We Love You Too, Beaverton!
Exploring who visits your blog and why is a fascinating way to burn time on the internet. It is productive, too, because as you delve deeper into the statistics you can figure out why people are coming to your blog and try to tailor your content to what your readers want. There are a host of ways to learn more about your readers but I use Sitemeter, Google Analytics, and Facebook, though the last only really tells us about who likes our Facebook page, even if the demographic information there is more detailed because Facebook knows your gender, your age, and more about you in general.
I thought I would write a series of posts about who is coming to read 10,000 Birds, how they get here, and why I believe they are coming to the blog. This is the first post in the series and it addresses one simple issue. Beaverton, Oregon, loves 10,000 Birds!
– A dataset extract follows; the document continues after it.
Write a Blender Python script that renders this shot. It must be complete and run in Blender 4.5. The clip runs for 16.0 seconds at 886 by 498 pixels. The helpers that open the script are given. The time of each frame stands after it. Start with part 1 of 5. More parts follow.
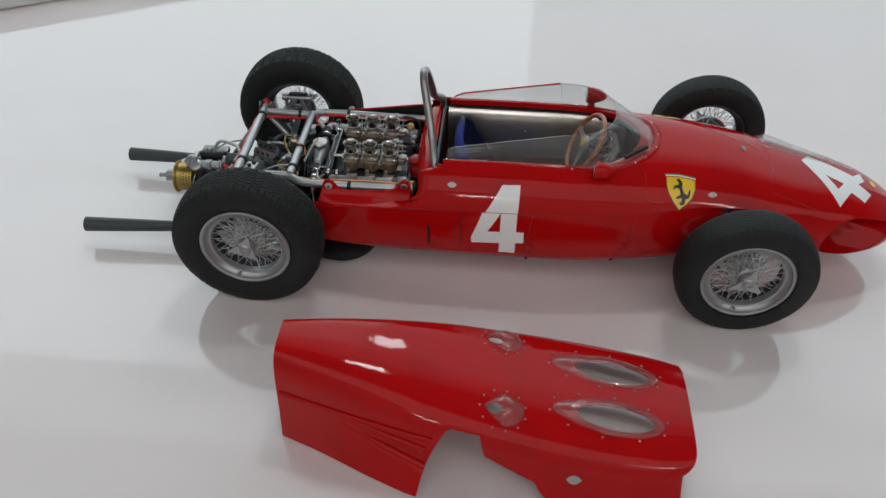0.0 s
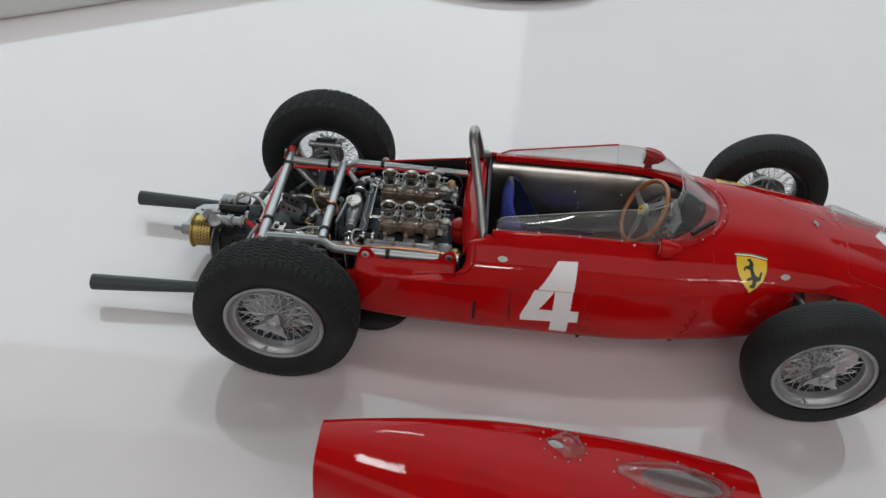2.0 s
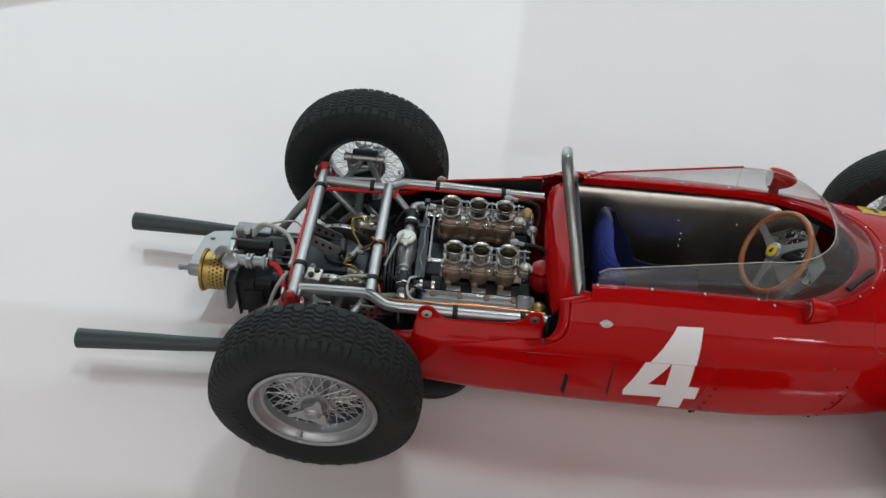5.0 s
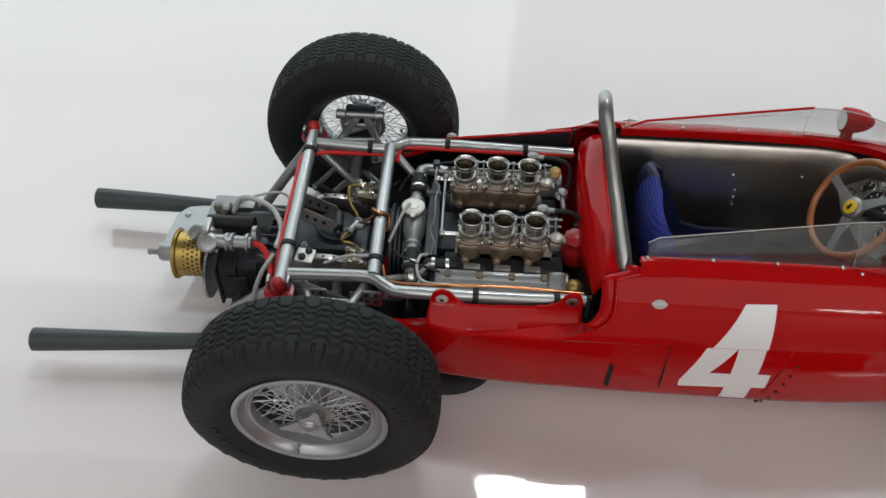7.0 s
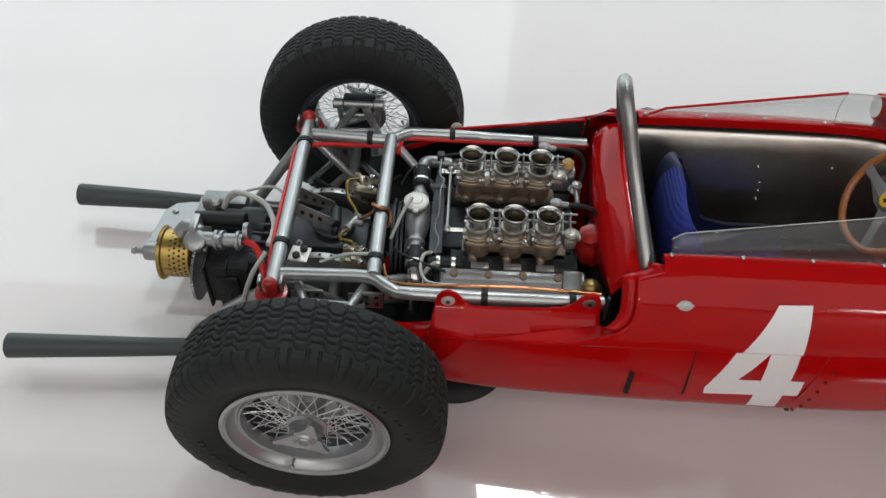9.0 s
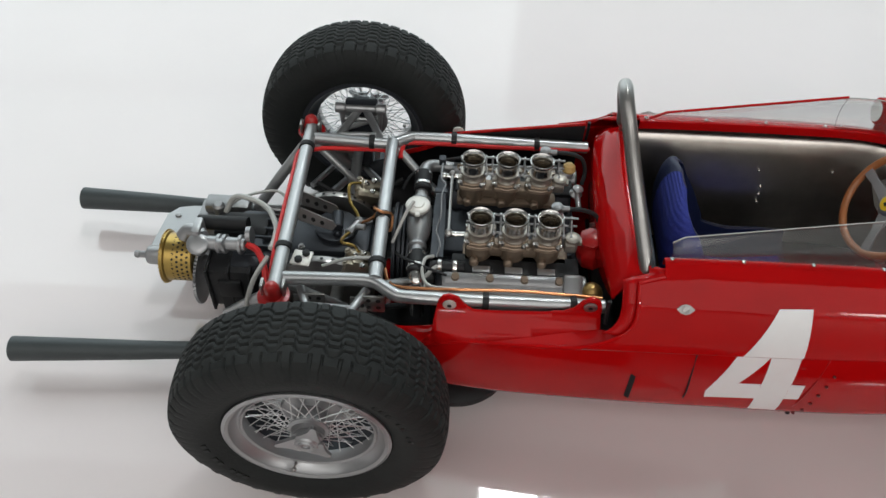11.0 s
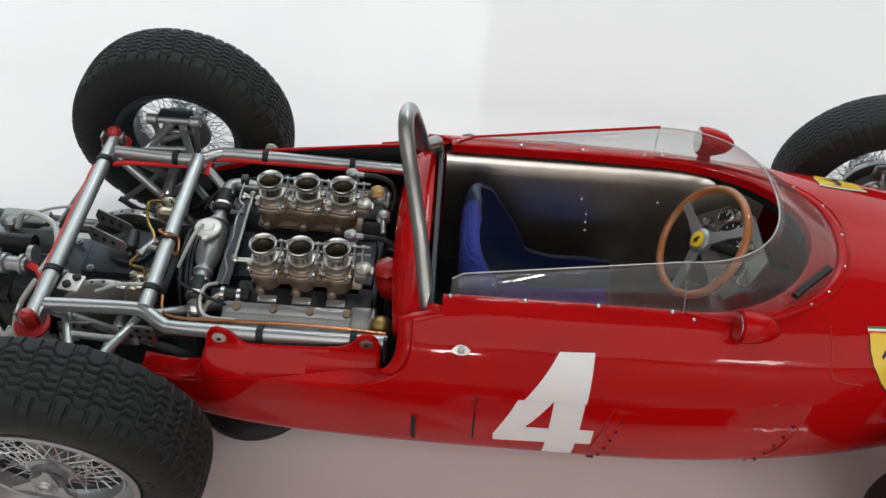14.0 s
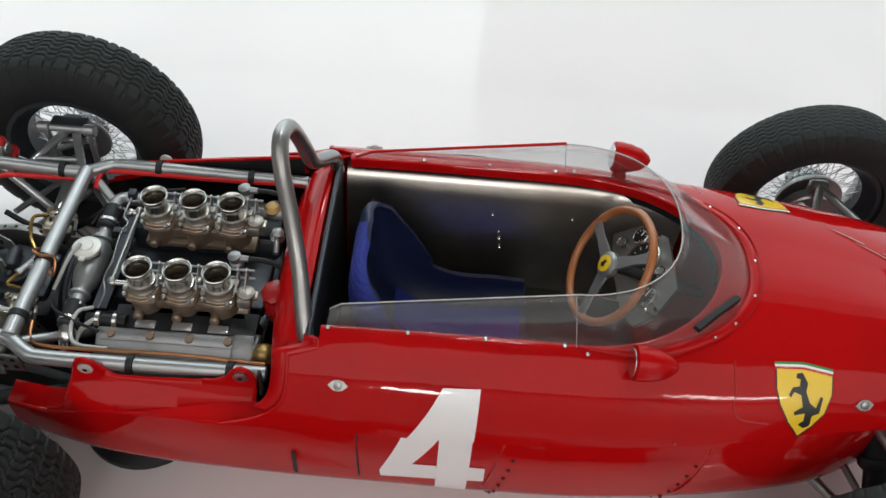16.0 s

Why do I think 10,000 Birds is big in Beaverton? Simple. One neat thing about Google Analytics is that I can see a list of what cities provide the most traffic to the blog. For the last thirty days, most of them are cities with very large populations that you would expect would send a lot of visitors our way. New York, London, Chicago, and Los Angeles are our top four, for example, and Melbourne, Sydney, San Francisco, Houston, Seattle, and Toronto round out our top ten. Number eleven is Washington DC. Beaverton, a city of only 89,803 people according to 2010 census data, is number twelve. Over a half of a percent of Beaverton’s population has visited 10,000 Birds in the last thirty days. The absurdity of that number of visitors from so small a city is emphasized by New Delhi, with its population of nearly seventeen million, being thirteenth among cities whose populations have visited 10,000 Birds in the last thirty days.
We have never mentioned Beaverton on 10,000 Birds until now and I know of no reason why we should be so relatively popular there. I did find Beaverton Bird Blog, which links to 10,000 Birds, but it has not been active for over eight months.
Whatever the reason, I must say that I am flattered that what seems to be such a fine small city likes 10,000 Birds so much and I hope that someday I will get there and be able to bird Beaverton. Anyone want to show me around? And do any Beavertonians or Oregonians want to hazard a guess as to why 10,000 Birds is big in Beaverton?